(Set exercise): Exactly reproduce the lines that follow.

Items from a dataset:
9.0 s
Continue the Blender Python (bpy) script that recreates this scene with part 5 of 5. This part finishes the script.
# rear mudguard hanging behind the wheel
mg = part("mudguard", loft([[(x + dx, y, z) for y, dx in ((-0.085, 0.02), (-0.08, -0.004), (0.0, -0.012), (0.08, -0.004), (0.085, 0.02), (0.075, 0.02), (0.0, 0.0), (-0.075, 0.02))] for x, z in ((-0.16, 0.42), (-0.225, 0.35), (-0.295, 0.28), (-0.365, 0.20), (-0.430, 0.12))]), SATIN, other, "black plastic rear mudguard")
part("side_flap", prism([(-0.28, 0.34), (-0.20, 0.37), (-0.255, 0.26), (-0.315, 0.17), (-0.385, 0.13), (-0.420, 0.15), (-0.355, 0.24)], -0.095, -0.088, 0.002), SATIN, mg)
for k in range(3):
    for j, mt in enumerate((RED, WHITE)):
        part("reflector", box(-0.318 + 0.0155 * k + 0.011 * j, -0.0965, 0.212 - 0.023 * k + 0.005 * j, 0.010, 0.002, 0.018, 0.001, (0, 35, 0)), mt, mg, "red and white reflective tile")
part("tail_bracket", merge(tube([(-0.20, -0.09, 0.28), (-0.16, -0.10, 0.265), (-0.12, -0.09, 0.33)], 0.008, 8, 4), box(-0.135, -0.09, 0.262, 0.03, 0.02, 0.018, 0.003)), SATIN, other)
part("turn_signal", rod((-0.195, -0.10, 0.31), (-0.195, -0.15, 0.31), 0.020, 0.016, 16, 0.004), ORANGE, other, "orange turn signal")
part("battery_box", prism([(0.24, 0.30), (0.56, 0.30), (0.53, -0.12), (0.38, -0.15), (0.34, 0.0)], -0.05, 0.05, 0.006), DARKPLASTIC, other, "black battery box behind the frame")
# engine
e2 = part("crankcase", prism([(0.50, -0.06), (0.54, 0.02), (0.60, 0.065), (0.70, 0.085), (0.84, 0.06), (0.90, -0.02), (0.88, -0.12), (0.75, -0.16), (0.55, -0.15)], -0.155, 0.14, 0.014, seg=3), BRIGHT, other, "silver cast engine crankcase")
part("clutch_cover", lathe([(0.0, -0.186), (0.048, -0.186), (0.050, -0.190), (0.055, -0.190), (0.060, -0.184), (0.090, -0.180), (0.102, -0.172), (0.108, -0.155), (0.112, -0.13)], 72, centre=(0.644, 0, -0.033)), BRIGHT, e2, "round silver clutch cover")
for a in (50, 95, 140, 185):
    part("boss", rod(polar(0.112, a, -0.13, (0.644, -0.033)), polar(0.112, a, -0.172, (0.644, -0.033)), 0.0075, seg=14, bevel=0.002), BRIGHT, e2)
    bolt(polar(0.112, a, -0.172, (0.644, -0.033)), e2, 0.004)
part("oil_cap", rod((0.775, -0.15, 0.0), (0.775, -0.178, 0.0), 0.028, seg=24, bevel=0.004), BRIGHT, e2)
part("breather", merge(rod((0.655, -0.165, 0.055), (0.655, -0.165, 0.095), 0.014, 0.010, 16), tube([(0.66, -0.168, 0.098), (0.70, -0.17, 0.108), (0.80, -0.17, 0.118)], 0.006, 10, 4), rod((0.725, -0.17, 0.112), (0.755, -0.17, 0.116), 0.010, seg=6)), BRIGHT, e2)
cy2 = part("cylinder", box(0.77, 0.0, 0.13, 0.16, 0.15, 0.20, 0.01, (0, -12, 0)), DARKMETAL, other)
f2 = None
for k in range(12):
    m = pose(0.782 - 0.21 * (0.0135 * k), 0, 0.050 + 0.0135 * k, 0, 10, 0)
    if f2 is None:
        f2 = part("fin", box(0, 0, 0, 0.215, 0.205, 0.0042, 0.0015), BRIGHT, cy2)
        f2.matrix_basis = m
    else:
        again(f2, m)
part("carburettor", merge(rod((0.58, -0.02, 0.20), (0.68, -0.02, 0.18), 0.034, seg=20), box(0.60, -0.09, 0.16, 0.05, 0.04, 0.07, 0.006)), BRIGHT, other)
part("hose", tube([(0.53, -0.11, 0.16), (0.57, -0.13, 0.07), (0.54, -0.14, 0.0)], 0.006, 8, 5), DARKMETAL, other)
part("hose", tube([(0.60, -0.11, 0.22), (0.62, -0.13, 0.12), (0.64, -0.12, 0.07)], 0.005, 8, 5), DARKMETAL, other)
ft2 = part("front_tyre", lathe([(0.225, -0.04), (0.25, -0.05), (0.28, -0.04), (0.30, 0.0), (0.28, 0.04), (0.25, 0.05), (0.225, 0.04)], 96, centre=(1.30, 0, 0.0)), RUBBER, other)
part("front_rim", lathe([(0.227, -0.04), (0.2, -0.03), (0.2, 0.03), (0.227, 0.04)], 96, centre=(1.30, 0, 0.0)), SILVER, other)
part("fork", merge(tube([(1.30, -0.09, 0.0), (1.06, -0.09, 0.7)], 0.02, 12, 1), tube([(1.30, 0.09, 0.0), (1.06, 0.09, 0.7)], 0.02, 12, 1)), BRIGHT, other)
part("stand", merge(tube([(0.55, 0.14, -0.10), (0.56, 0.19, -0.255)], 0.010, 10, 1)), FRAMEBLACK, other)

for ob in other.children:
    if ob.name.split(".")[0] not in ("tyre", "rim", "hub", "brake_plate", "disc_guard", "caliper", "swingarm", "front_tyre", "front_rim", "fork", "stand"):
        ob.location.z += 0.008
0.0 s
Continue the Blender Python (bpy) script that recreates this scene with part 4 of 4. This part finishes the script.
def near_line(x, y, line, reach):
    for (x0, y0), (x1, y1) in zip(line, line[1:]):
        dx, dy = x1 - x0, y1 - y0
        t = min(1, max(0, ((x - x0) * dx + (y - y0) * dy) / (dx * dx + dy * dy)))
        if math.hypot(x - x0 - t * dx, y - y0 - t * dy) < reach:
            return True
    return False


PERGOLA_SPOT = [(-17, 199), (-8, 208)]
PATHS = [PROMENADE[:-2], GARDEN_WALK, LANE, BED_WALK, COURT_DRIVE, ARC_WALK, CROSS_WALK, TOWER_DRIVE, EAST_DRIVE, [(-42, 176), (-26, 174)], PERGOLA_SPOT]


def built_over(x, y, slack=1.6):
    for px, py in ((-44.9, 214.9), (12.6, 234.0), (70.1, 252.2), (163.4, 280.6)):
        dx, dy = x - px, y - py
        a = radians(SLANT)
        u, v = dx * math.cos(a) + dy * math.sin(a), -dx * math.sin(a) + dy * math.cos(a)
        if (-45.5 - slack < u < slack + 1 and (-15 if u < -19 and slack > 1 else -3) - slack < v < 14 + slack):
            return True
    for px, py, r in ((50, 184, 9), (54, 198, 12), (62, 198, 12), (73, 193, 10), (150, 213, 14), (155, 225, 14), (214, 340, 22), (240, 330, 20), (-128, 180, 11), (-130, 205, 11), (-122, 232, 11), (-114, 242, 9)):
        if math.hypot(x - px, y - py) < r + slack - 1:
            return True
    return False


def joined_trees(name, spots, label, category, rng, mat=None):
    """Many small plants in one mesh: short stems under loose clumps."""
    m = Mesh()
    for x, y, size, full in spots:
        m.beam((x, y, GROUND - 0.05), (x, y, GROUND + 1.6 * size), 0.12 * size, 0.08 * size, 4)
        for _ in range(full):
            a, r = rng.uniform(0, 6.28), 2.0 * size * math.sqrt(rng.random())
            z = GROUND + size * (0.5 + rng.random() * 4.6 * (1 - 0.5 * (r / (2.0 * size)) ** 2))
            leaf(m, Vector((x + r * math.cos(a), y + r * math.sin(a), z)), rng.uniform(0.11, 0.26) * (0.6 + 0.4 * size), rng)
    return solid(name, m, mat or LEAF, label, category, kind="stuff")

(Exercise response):
9.0 s
Continue the Blender Python (bpy) script that recreates this scene with part 5 of 5. This part finishes the script.
# rear mudguard hanging behind the wheel
mg = part("mudguard", loft([[(x + dx, y, z) for y, dx in ((-0.085, 0.02), (-0.08, -0.004), (0.0, -0.012), (0.08, -0.004), (0.085, 0.02), (0.075, 0.02), (0.0, 0.0), (-0.075, 0.02))] for x, z in ((-0.16, 0.42), (-0.225, 0.35), (-0.295, 0.28), (-0.365, 0.20), (-0.430, 0.12))]), SATIN, other, "black plastic rear mudguard")
part("side_flap", prism([(-0.28, 0.34), (-0.20, 0.37), (-0.255, 0.26), (-0.315, 0.17), (-0.385, 0.13), (-0.420, 0.15), (-0.355, 0.24)], -0.095, -0.088, 0.002), SATIN, mg)
for k in range(3):
    for j, mt in enumerate((RED, WHITE)):
        part("reflector", box(-0.318 + 0.0155 * k + 0.011 * j, -0.0965, 0.212 - 0.023 * k + 0.005 * j, 0.010, 0.002, 0.018, 0.001, (0, 35, 0)), mt, mg, "red and white reflective tile")
part("tail_bracket", merge(tube([(-0.20, -0.09, 0.28), (-0.16, -0.10, 0.265), (-0.12, -0.09, 0.33)], 0.008, 8, 4), box(-0.135, -0.09, 0.262, 0.03, 0.02, 0.018, 0.003)), SATIN, other)
part("turn_signal", rod((-0.195, -0.10, 0.31), (-0.195, -0.15, 0.31), 0.020, 0.016, 16, 0.004), ORANGE, other, "orange turn signal")
part("battery_box", prism([(0.24, 0.30), (0.56, 0.30), (0.53, -0.12), (0.38, -0.15), (0.34, 0.0)], -0.05, 0.05, 0.006), DARKPLASTIC, other, "black battery box behind the frame")
# engine
e2 = part("crankcase", prism([(0.50, -0.06), (0.54, 0.02), (0.60, 0.065), (0.70, 0.085), (0.84, 0.06), (0.90, -0.02), (0.88, -0.12), (0.75, -0.16), (0.55, -0.15)], -0.155, 0.14, 0.014, seg=3), BRIGHT, other, "silver cast engine crankcase")
part("clutch_cover", lathe([(0.0, -0.186), (0.048, -0.186), (0.050, -0.190), (0.055, -0.190), (0.060, -0.184), (0.090, -0.180), (0.102, -0.172), (0.108, -0.155), (0.112, -0.13)], 72, centre=(0.644, 0, -0.033)), BRIGHT, e2, "round silver clutch cover")
for a in (50, 95, 140, 185):
    part("boss", rod(polar(0.112, a, -0.13, (0.644, -0.033)), polar(0.112, a, -0.172, (0.644, -0.033)), 0.0075, seg=14, bevel=0.002), BRIGHT, e2)
    bolt(polar(0.112, a, -0.172, (0.644, -0.033)), e2, 0.004)
part("oil_cap", rod((0.775, -0.15, 0.0), (0.775, -0.178, 0.0), 0.028, seg=24, bevel=0.004), BRIGHT, e2)
part("breather", merge(rod((0.655, -0.165, 0.055), (0.655, -0.165, 0.095), 0.014, 0.010, 16), tube([(0.66, -0.168, 0.098), (0.70, -0.17, 0.108), (0.80, -0.17, 0.118)], 0.006, 10, 4), rod((0.725, -0.17, 0.112), (0.755, -0.17, 0.116), 0.010, seg=6)), BRIGHT, e2)
cy2 = part("cylinder", box(0.77, 0.0, 0.13, 0.16, 0.15, 0.20, 0.01, (0, -12, 0)), DARKMETAL, other)
f2 = None
for k in range(12):
    m = pose(0.782 - 0.21 * (0.0135 * k), 0, 0.050 + 0.0135 * k, 0, 10, 0)
    if f2 is None:
        f2 = part("fin", box(0, 0, 0, 0.215, 0.205, 0.0042, 0.0015), BRIGHT, cy2)
        f2.matrix_basis = m
    else:
        again(f2, m)
part("carburettor", merge(rod((0.58, -0.02, 0.20), (0.68, -0.02, 0.18), 0.034, seg=20), box(0.60, -0.09, 0.16, 0.05, 0.04, 0.07, 0.006)), BRIGHT, other)
part("hose", tube([(0.53, -0.11, 0.16), (0.57, -0.13, 0.07), (0.54, -0.14, 0.0)], 0.006, 8, 5), DARKMETAL, other)
part("hose", tube([(0.60, -0.11, 0.22), (0.62, -0.13, 0.12), (0.64, -0.12, 0.07)], 0.005, 8, 5), DARKMETAL, other)
ft2 = part("front_tyre", lathe([(0.225, -0.04), (0.25, -0.05), (0.28, -0.04), (0.30, 0.0), (0.28, 0.04), (0.25, 0.05), (0.225, 0.04)], 96, centre=(1.30, 0, 0.0)), RUBBER, other)
part("front_rim", lathe([(0.227, -0.04), (0.2, -0.03), (0.2, 0.03), (0.227, 0.04)], 96, centre=(1.30, 0, 0.0)), SILVER, other)
part("fork", merge(tube([(1.30, -0.09, 0.0), (1.06, -0.09, 0.7)], 0.02, 12, 1), tube([(1.30, 0.09, 0.0), (1.06, 0.09, 0.7)], 0.02, 12, 1)), BRIGHT, other)
part("stand", merge(tube([(0.55, 0.14, -0.10), (0.56, 0.19, -0.255)], 0.010, 10, 1)), FRAMEBLACK, other)

for ob in other.children:
    if ob.name.split(".")[0] not in ("tyre", "rim", "hub", "brake_plate", "disc_guard", "caliper", "swingarm", "front_tyre", "front_rim", "fork", "stand"):
        ob.location.z += 0.008
0.0 s
Continue the Blender Python (bpy) script that recreates this scene with part 4 of 4. This part finishes the script.
def near_line(x, y, line, reach):
    for (x0, y0), (x1, y1) in zip(line, line[1:]):
        dx, dy = x1 - x0, y1 - y0
        t = min(1, max(0, ((x - x0) * dx + (y - y0) * dy) / (dx * dx + dy * dy)))
        if math.hypot(x - x0 - t * dx, y - y0 - t * dy) < reach:
            return True
    return False


PERGOLA_SPOT = [(-17, 199), (-8, 208)]
PATHS = [PROMENADE[:-2], GARDEN_WALK, LANE, BED_WALK, COURT_DRIVE, ARC_WALK, CROSS_WALK, TOWER_DRIVE, EAST_DRIVE, [(-42, 176), (-26, 174)], PERGOLA_SPOT]


def built_over(x, y, slack=1.6):
    for px, py in ((-44.9, 214.9), (12.6, 234.0), (70.1, 252.2), (163.4, 280.6)):
        dx, dy = x - px, y - py
        a = radians(SLANT)
        u, v = dx * math.cos(a) + dy * math.sin(a), -dx * math.sin(a) + dy * math.cos(a)
        if (-45.5 - slack < u < slack + 1 and (-15 if u < -19 and slack > 1 else -3) - slack < v < 14 + slack):
            return True
    for px, py, r in ((50, 184, 9), (54, 198, 12), (62, 198, 12), (73, 193, 10), (150, 213, 14), (155, 225, 14), (214, 340, 22), (240, 330, 20), (-128, 180, 11), (-130, 205, 11), (-122, 232, 11), (-114, 242, 9)):
        if math.hypot(x - px, y - py) < r + slack - 1:
            return True
    return False


def joined_trees(name, spots, label, category, rng, mat=None):
    """Many small plants in one mesh: short stems under loose clumps."""
    m = Mesh()
    for x, y, size, full in spots:
        m.beam((x, y, GROUND - 0.05), (x, y, GROUND + 1.6 * size), 0.12 * size, 0.08 * size, 4)
        for _ in range(full):
            a, r = rng.uniform(0, 6.28), 2.0 * size * math.sqrt(rng.random())
            z = GROUND + size * (0.5 + rng.random() * 4.6 * (1 - 0.5 * (r / (2.0 * size)) ** 2))
            leaf(m, Vector((x + r * math.cos(a), y + r * math.sin(a), z)), rng.uniform(0.11, 0.26) * (0.6 + 0.4 * size), rng)
    return solid(name, m, mat or LEAF, label, category, kind="stuff")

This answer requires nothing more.